“For three and a half months my daughter waited for her turn to be the “Mommy of Shabbat” at the kindergarten Shabbat Party. Why did she come home crying? Designer gifts at the party for Kabbalat Shabbat, isn’t that ridiculous?” This unfortunate loss of proportions is what is happening around Israel and perhaps elsewhere too. Yael Shlish-Peretz posted in her Facebook calling out to parents to end the insanity and bring back the simplicity and purity that used to exist.
Here’s her post:
“For three and a half months my daughter waited for her turn to be the “Mommy of Shabbat”. Mommy when will Chanukah come because she knows her turn is after Chanukah. It sounds dramatic but for a small child it’s everything; sitting next to the Ganenet (kindergarten teacher) tying a kerchief on her head and lighting Shabbat Candles!”
“This has nothing to do with faith or from which home you come from, it’s the one moment of simplicity and truth so festive and it theirs. Her Friday finally came. The day before she baked a cake with her abba because the “Ima (Mommy) of Shabbat” needs to bring a cake and the “Abba (Father) of Shabbat needs to bring two challot (Shabbat breads). What can be more special and truthful than baking a cake or challot with your mother or father?”
“Six in the morning she’s already up! Telling everyone step by step what she will do in her role as “Mommy of Shabbat”. Her enthusiasm was dripping out of her eyes and it was wonderful. She went to her gan (kindergarten) with a candy topped chocolate cake full of pride and feeling. She left me running to her teacher to begin her festive day!”
Lunch time; her parents hoping to see their daughter happy and full of happy things that happened to share with her parents were shocked when they saw her. “I saw that alongside the happiness my own daughter was sad.
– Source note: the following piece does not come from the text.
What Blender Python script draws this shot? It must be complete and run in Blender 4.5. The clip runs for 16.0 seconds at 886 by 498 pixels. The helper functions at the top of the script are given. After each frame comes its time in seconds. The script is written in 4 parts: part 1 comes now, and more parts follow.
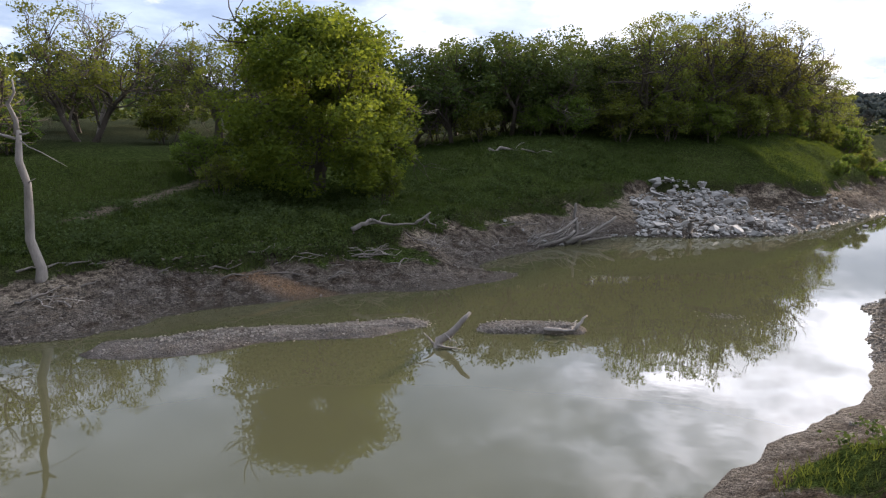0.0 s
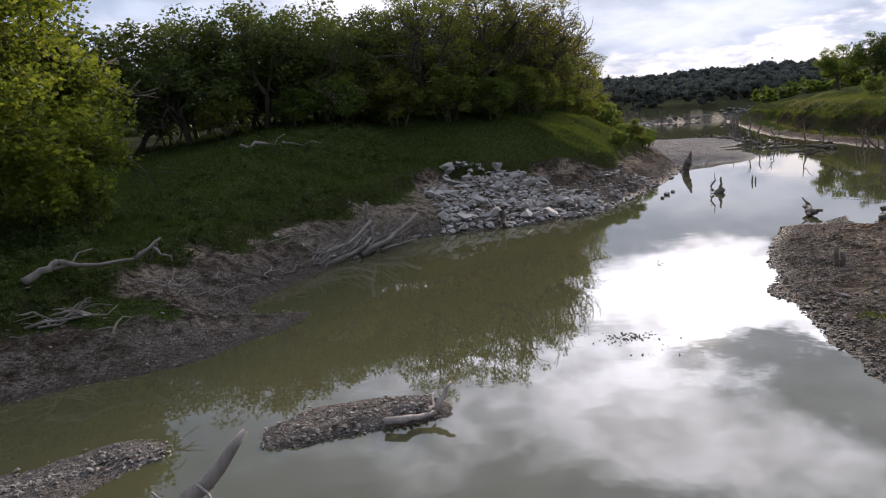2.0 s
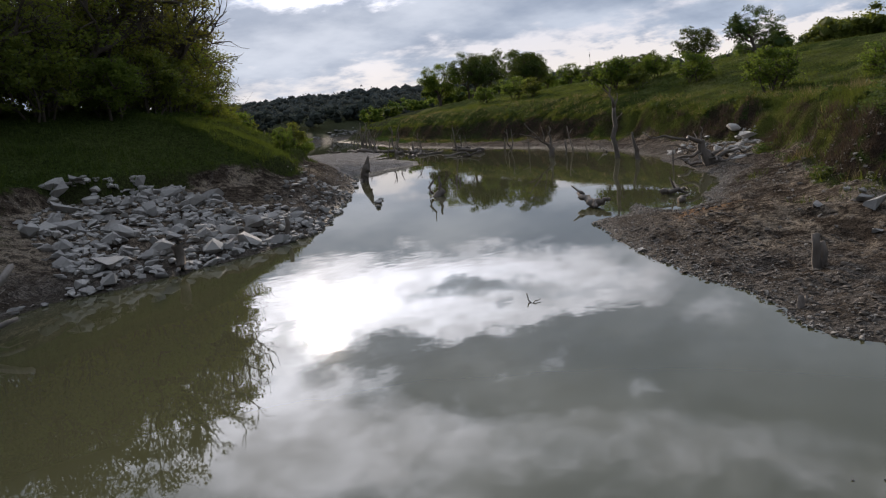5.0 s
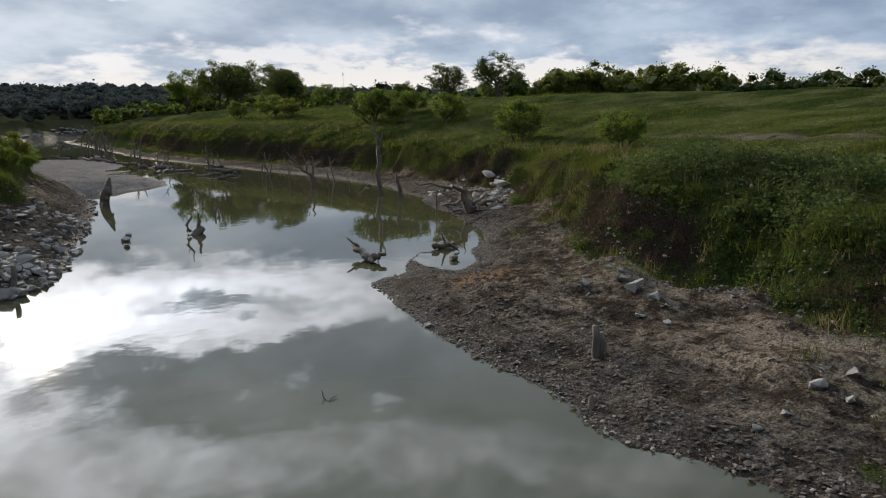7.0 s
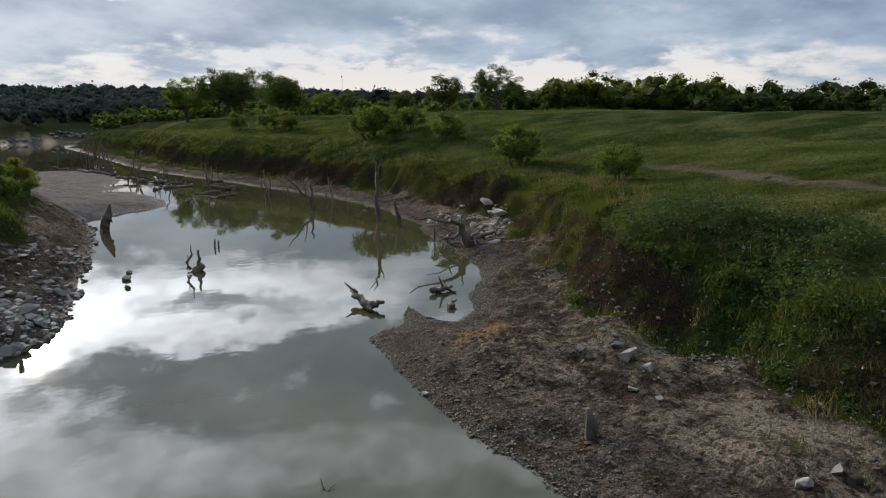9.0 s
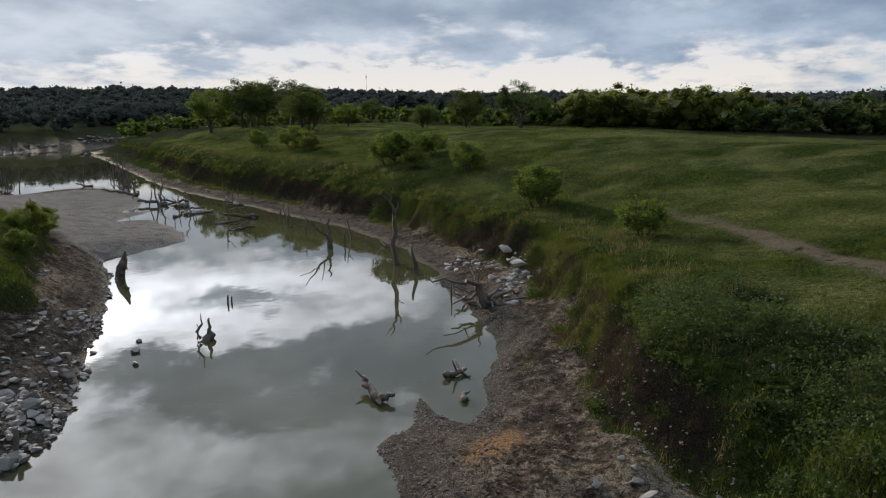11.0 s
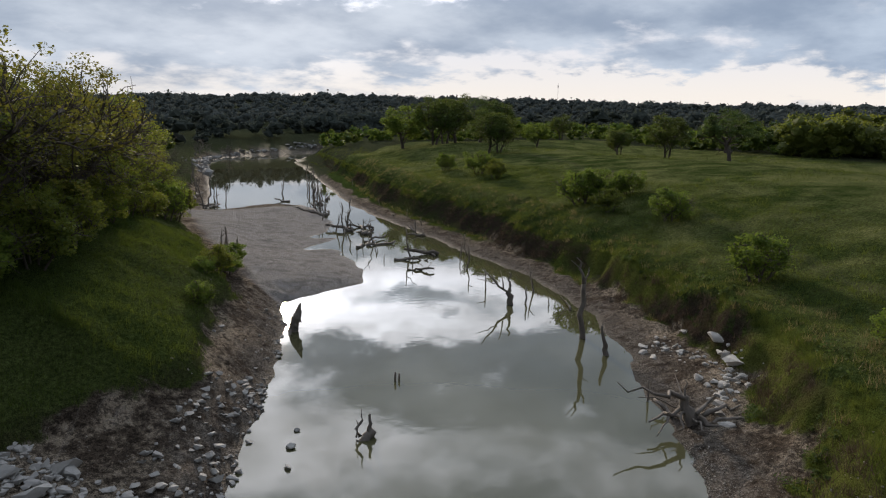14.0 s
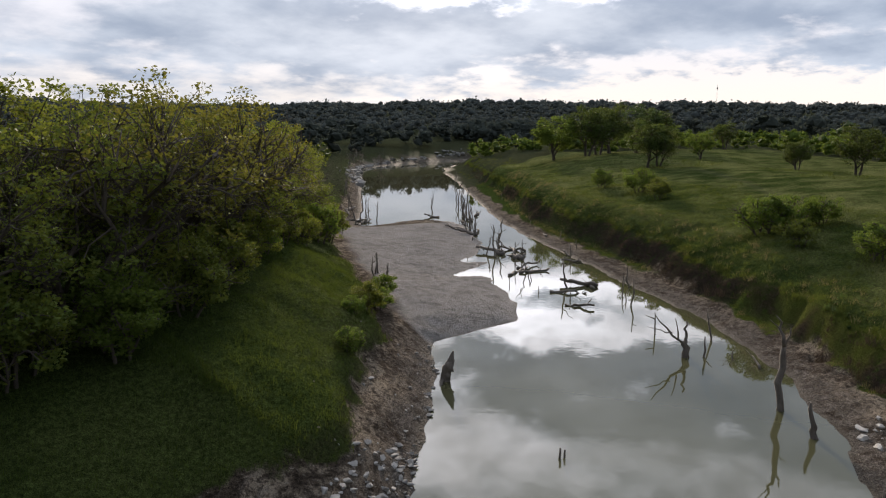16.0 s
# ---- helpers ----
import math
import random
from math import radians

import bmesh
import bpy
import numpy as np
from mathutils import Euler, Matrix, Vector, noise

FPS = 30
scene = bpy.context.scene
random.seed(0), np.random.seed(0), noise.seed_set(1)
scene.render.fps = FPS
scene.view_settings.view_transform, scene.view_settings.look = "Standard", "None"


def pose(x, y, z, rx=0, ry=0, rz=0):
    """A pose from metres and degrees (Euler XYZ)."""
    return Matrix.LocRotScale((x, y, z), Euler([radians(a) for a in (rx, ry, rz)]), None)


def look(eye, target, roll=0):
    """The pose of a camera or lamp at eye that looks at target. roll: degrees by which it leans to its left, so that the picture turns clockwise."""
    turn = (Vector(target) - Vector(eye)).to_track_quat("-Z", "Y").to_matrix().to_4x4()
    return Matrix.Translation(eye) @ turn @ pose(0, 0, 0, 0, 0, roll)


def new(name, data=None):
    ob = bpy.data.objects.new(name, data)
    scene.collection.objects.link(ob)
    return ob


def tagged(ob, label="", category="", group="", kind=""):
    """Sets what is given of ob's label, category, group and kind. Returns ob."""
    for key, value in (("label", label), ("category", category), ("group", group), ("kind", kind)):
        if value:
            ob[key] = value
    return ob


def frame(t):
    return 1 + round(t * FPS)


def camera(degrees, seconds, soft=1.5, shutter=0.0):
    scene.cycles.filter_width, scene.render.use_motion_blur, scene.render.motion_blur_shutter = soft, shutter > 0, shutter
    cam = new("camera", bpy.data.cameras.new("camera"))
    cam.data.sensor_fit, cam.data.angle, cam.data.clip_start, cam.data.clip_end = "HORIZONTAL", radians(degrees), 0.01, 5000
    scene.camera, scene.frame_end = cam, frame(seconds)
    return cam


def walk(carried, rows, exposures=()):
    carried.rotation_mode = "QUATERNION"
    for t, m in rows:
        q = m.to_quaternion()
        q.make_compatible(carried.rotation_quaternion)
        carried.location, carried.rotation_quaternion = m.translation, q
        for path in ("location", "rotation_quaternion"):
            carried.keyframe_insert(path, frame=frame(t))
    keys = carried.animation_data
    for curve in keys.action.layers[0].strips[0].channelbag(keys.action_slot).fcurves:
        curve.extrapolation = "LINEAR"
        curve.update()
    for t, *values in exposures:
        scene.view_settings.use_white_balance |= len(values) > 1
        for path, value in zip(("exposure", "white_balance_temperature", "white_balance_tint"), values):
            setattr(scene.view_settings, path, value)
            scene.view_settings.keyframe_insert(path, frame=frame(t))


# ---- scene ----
cam = camera(63.0, 16.0, 1.2)
PATH = [
    (0, (2.125, 2.253, 4.703), (2.076, 4.224, 4.369), 0.8),
    (0.5, (2.138, 4.08, 4.505), (2.206, 6.05, 4.169), -8.5),
    (1, (2.14, 6.022, 4.261), (2.452, 7.97, 3.932), -14.0),
    (1.5, (2.183, 7.887, 4.049), (2.671, 9.798, 3.716), -6.0),
    (2, (2.341, 9.715, 3.847), (2.921, 11.599, 3.512), -3.7),
    (2.5, (2.6, 11.666, 3.494), (3.364, 13.485, 3.166), -12.8),
    (3, (2.94, 13.52, 3.125), (3.903, 15.241, 2.794), -11.0),
    (3.5, (3.372, 15.429, 2.711), (4.52, 17.032, 2.378), -11.5),
    (3.7, (3.623, 16.116, 2.613), (4.842, 17.665, 2.274), -12.6),
    (5.8, (5.225, 20.396, 2.825), (6.755, 21.64, 2.488), -4.3),
    (6, (5.308, 20.45, 2.936), (6.916, 21.594, 2.607), -13.3),
    (6.5, (5.159, 20.457, 3.329), (6.965, 21.244, 2.984), -5.1),
    (7, (5.117, 20.468, 3.622), (6.934, 21.229, 3.276), -0.9),
    (7.5, (5.078, 20.454, 4.031), (6.896, 21.213, 3.685), -0.8),
    (8, (5.053, 20.439, 4.458), (6.872, 21.196, 4.115), -0.6),
    (8.5, (5.011, 20.42, 4.672), (6.83, 21.177, 4.327), -0.6),
    (9, (5.11, 20.423, 4.905), (6.929, 21.18, 4.562), -0.7),
    (11.5, (6.804, 20.74, 7.773), (8.591, 21.568, 7.426), -0.9),
    (12, (7.385, 21.01, 8.32), (9.162, 21.862, 7.978), -0.3),
    (12.5, (7.982, 21.384, 8.76), (9.715, 22.324, 8.427), 5.7),
    (13, (8.561, 21.854, 9.08), (10.209, 22.939, 8.755), 7.6),
    (13.5, (9.187, 22.318, 9.163), (10.747, 23.527, 8.839), 5.9),
    (14, (9.701, 22.855, 9.249), (11.235, 24.095, 8.921), 0.5),
    (14.5, (10.127, 23.497, 9.382), (11.628, 24.777, 9.054), 3.2),
    (15, (10.531, 24.245, 9.596), (11.923, 25.646, 9.282), 12.3),
    (15.5, (11.062, 25.041, 9.981), (12.346, 26.54, 9.659), 5.0),
    (16, (11.557, 25.705, 10.454), (12.814, 27.227, 10.136), 0.0),
]
EXPOSURE = [(t, stops, kelvin, tint) for t, stops, kelvin, tint in ((0, 0.85, 6700, 20), (1, 0.74, 6700, 21), (2.5, 0.08, 6700, 22), (3.5, -0.07, 6650, 22), (6, -0.24, 6650, 14), (7.5, -0.17, 6600, 13), (9, -0.28, 6600, 13), (12.5, -0.29, 6600, 13), (16, 0.03, 6850, 17))]
walk(cam, [(t, look(eye, target, roll)) for t, eye, target, roll in PATH], EXPOSURE)

# ---- world, sun and exposure ----
SUN_AZ, SUN_EL = 37.0, 14.5
SUN_DIR = Vector((math.sin(radians(SUN_AZ)) * math.cos(radians(SUN_EL)),
                  math.cos(radians(SUN_AZ)) * math.cos(radians(SUN_EL)), math.sin(radians(SUN_EL))))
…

She was crying when we left the gan. But that’s okay I thought; I assumed that she was emotional about her experience and the sudden letdown in tension is what caused it and I hugged her.”
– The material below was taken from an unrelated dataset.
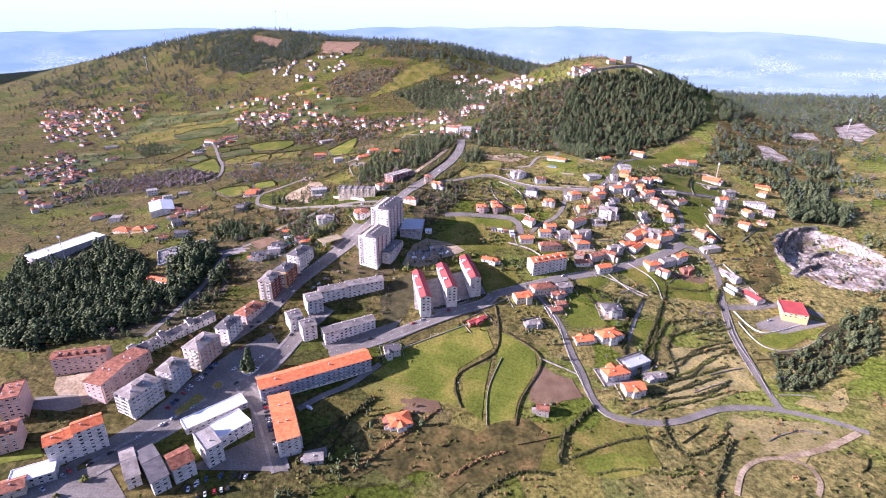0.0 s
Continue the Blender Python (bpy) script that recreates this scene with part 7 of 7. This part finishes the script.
def shed(x, y, rot, w, d, wall, roof):
    """A small garden shed with a sloping lid and a door."""
    o = new("shed")
    o.matrix_basis = pose(x, y, float(ground(x, y)), 0, 0, rot)
    tagged(o, "small %s shed with a sloping roof" % WALL_WORDS[wall].split()[0], "shed", "garden sheds")
    bm = bmesh.new()
    v = [bm.verts.new(q) for q in ((-w / 2, -d / 2, -2), (w / 2, -d / 2, -2), (w / 2, d / 2, -2), (-w / 2, d / 2, -2), (-w / 2, -d / 2, 2.2), (w / 2, -d / 2, 2.2), (w / 2, d / 2, 2.7), (-w / 2, d / 2, 2.7))]
    for f in ((3, 2, 1, 0), (4, 5, 6, 7), (0, 1, 5, 4), (1, 2, 6, 5), (2, 3, 7, 6), (3, 0, 4, 7)):
        bm.faces.new([v[i] for i in f])
    part("wall", bm, M[wall], o)
    bm = bmesh.new()
    v = [bm.verts.new(q) for q in ((-w / 2 - 0.3, -d / 2 - 0.3, 2.18), (w / 2 + 0.3, -d / 2 - 0.3, 2.18), (w / 2 + 0.3, d / 2 + 0.3, 2.78), (-w / 2 - 0.3, d / 2 + 0.3, 2.78))]
    u = [bm.verts.new(q.co + Vector((0, 0, 0.12))) for q in v]
    bm.faces.new(u)
    bm.faces.new(v[::-1])
    for i in range(4):
        bm.faces.new((v[i], v[(i + 1) % 4], u[(i + 1) % 4], u[i]))
    part("roof", bm, M[roof], o)
    piece("door", DOOR, o, pose(0, -d / 2, 0))


for (sx, sy), wall, roof in zip([(-13.8, 550.4), (-6.7, 550.7), (0.3, 550.6), (6.7, 550.7), (8.1, 545.3)], ("grey", "white", "stone", "white", "white"), ("dark_roof", "white_roof", "old_tiles", "white_roof", "metal")):
    shed(sx, sy, 10 + 8 * math.sin(sx), 5.2, 4.2, wall, roof)
shed(-116.9, 253.3, 25, 7, 6, "grey", "fibre")
shed(-238.3, 497.0, 35, 10, 5, "white", "metal")
shed(-86, 527, 5, 7, 6, "white", "white_roof")
pool(-233.9, 487.3, 30, 8, 4)


def van(x, y, rot):
    o = new("van")
    o.matrix_basis = pose(x, y, float(ground(x, y)) + 0.5, 0, 0, rot)
    tagged(o, "white delivery van parked in the yard", "van", "parked vans")
    part("body", loft(((-2.6, 0.95, 0.3, 2.2), (1.3, 0.95, 0.3, 2.25), (2.0, 0.93, 0.3, 1.3), (2.6, 0.85, 0.35, 0.95))), M["car_white"], o)
    part("windscreen", loft(((1.25, 0.85, 1.35, 2.2), (1.9, 0.88, 1.25, 1.4))), M["glass"], o)
    for px in (-1.7, 1.7):
        for py in (-0.88, 0.88):
            bm = bmesh.new()
            bmesh.ops.create_cone(bm, cap_ends=True, segments=10, radius1=0.36, radius2=0.36, depth=0.22, matrix=Matrix.Translation((px, py, 0.36)) @ Matrix.Rotation(radians(90), 4, "X"))
            part("wheel", bm, M["tyre"], o)


for vx, vy, vr in ((-93.7, 481.3, 20), (-84, 482.5, 75), (-78.4, 500.1, 10), (-66.6, 493.6, 40), (-139, 289.5, -20), (-60.5, 497.5, 65)):
    van(vx, vy, vr)

# thicker growth in the village gardens and along the lanes
undergrowth(10, 300, 420, 720, 6.0, 0.5, "garden bushes and small trees of the village", 41, -0.02, ("scrub", "hedge", "scrub", "gum"))
undergrowth(-330, 10, 520, 760, 6.2, 0.52, "brambles and young trees on the slopes", 42, 0.04, ("scrub", "hedge", "scrub", "rust", "gum"))
undergrowth(20, 290, 270, 430, 6.0, 0.4, "brambles along the terraces", 43, 0.05, ("scrub", "hedge"))


def stone_stack_mesh(w, d, n):
    """Slabs laid one on another, each a little askew."""
    bm = bmesh.new()
    rng = random.Random(n)
    for i in range(n):
        a, b = rng.uniform(-0.12, 0.12), rng.uniform(-0.12, 0.12)
        box(bm, -w / 2 + a, w / 2 + a, -d / 2 + b, d / 2 + b, i * 0.28, i * 0.28 + 0.24)
    return mesh_of("stone_stack", bm, "concrete")


STACKS = [stone_stack_mesh(2.6, 1.4, 4), stone_stack_mesh(1.8, 1.2, 6), stone_stack_mesh(3.4, 1.2, 3)]
for i in range(42):
    u, v = XT.uniform(0, 1), XT.uniform(0, 1)
    sx, sy = -96 + 38 * u - 7 * v, 475 + 22 * u + 11 * v
    o = new("stone_stack", STACKS[i % 3])
    o.matrix_basis = pose(sx, sy, float(ground(sx, sy)) + 0.42, 0, 0, 25 + XT.uniform(-25, 25))
    tagged(o, "stack of pale cut stone slabs in a yard", "stone stack", "stacks of stone")
hedge([(-99, 464), (-80, 467), (-66, 476), (-50, 489), (-34, 501)], 5.5, 2.6, "scrub", "green bushy bank below the stone yard")
hedge([(-209, 497.5), (-200, 509), (-193.8, 519)], 6.0, 3.5, "scrub", "tall green hedge behind the filling station")

# broken granite at the head of the building plot and on the ridge
for bx, by in [(-299.6, 709.9), (-293.4, 717.2), (-305.5, 702.7), (-294.1, 695.3), (-296.3, 726.3)]:
    for _ in range(7):
        boulder(bx + XT.uniform(-7, 7), by + XT.uniform(-7, 7), XT.uniform(0.8, 2.0), XT)
cliff([(-244.4, 755.1), (-229.8, 744.9), (-212.3, 736.2)], 4, "grey granite crag on the ridge", 12)
tree(-250.6, 202.4, "scrub", 1.2, XT)
tree(-258.4, 189.1, "scrub", 0.8, XT)
tree(-316.6, 241.6, "pine", 0.6, XT)
tree(-310.0, 242.6, "pine", 0.6, XT)
tree(-323.9, 238.4, "pine", 0.6, XT)
tree(-211.1, 198.3, "scrub", 0.6, XT)
park([(-270.4, 191.9), (-267.4, 199.3), (-264.1, 208.7)], 0, 3.2, 0.8, 90)
park([(-186.7, 208.7), (-182.0, 216.8)], 0, 3.4, 0.9, 60)
park([(-178.4, 205.3), (-170.5, 210.5), (-161.0, 216.2)], 0, 3.4, 0.9, 90)


# ---- shrubs and small trees in the gardens round the houses ----
def garden_growth():
    rng = np.random.default_rng(61)
    px, py = [], []
    for x, y, rot, w, d in PLOTS:
        if y > 800 or x < -430:
            continue
        c, q = math.cos(radians(rot)), math.sin(radians(rot))
        for _ in range(26):
            u, v = rng.uniform(-w / 2 - 8, w / 2 + 8), rng.uniform(-d / 2 - 8, d / 2 + 8)
            gx, gy = x + u * c - v * q, y + u * q + v * c
            if (int(gx // 2), int(gy // 2)) in STREETS or noise.noise((gx * 0.05, gy * 0.05, 6)) < -0.3:
                continue
            clear = True
            for hx, hy, hr, hw, hd in PLOTS:
                if abs(gx - hx) < 20 and abs(gy - hy) < 20:
                    e, f = math.cos(radians(hr)), math.sin(radians(hr))
                    a, b = (gx - hx) * e + (gy - hy) * f, -(gx - hx) * f + (gy - hy) * e
                    clear &= abs(a) > hw / 2 + 1.6 or abs(b) > hd / 2 + 3.4
            if clear:
                px.append(gx)
                py.append(gy)
    plant(np.array(px), np.array(py), ("scrub", "hedge", "hedge", "scrub", "gum", "rust"), 0.5, rng, "undergrowth", "garden shrubs and small trees round the houses", True)


garden_growth()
“I hugged her choking back tears and helped her smile again, but who will help me smile?”
A few days later Yael got pictures from the party in an e mail from her teacher. “I looked at the pictures and one of them disturbed me but I continued looking at the others. , explained Yael. “The picture shows a nicely set Shabbat table with my daughter at the end of the table holding her candy topped chocolate cake. But she wasn’t even looking at her cake; she was looking at the big basket full of designer gifts the “Shabbat Abba” brought; a whole mountain of gifts with notes attached with the “Shabbat Abba’s” name on them. This was in the middle of the ceremony and instead of it.”
“When I asked my daughter how it was being “Mommy of Shabbat” she didn’t talk about the candles or the blessing on the candles and not about the challot. She said one thing; “child x said the cake was disgusting and all the children threw it in the garbage”. This was my daughter’s experience of the day she so much waited for. The need to compete in a Shabbat Party under the auspices of the “gan” killed all the magic. I hugged her choking back tears and with kind words helped her smile again.”
“But who will help me smile again?” shouts Yael. In her post she begs desperately that the parents should take heed: “Parents, please stop. Why are designer gifts necessary at any pure and enchanting ceremony? Why ruin such simple and beautiful things? Our children do not need sugar wrapped special candies with a picture of their friends on it to be happy! They need a simple chocolate cake with candies on top and they need to bake it with their parents and they need a big hug full of love!”
“Please stop it and if you don’t, at least consider your impact on society. What does this do to us? It brings competition, haughtiness, belittling, defeat and the glorification of nothing! The children’s standards of what makes them excited get out of control and afterwards we wonder why they are insolent and disrespectful thinking they are entitled to everything! I have not yet seen a child happier because of a fancy gift than he was when getting a piece of chocolate cake. Perhaps the mothers were happier but I doubt it. So please stop it!”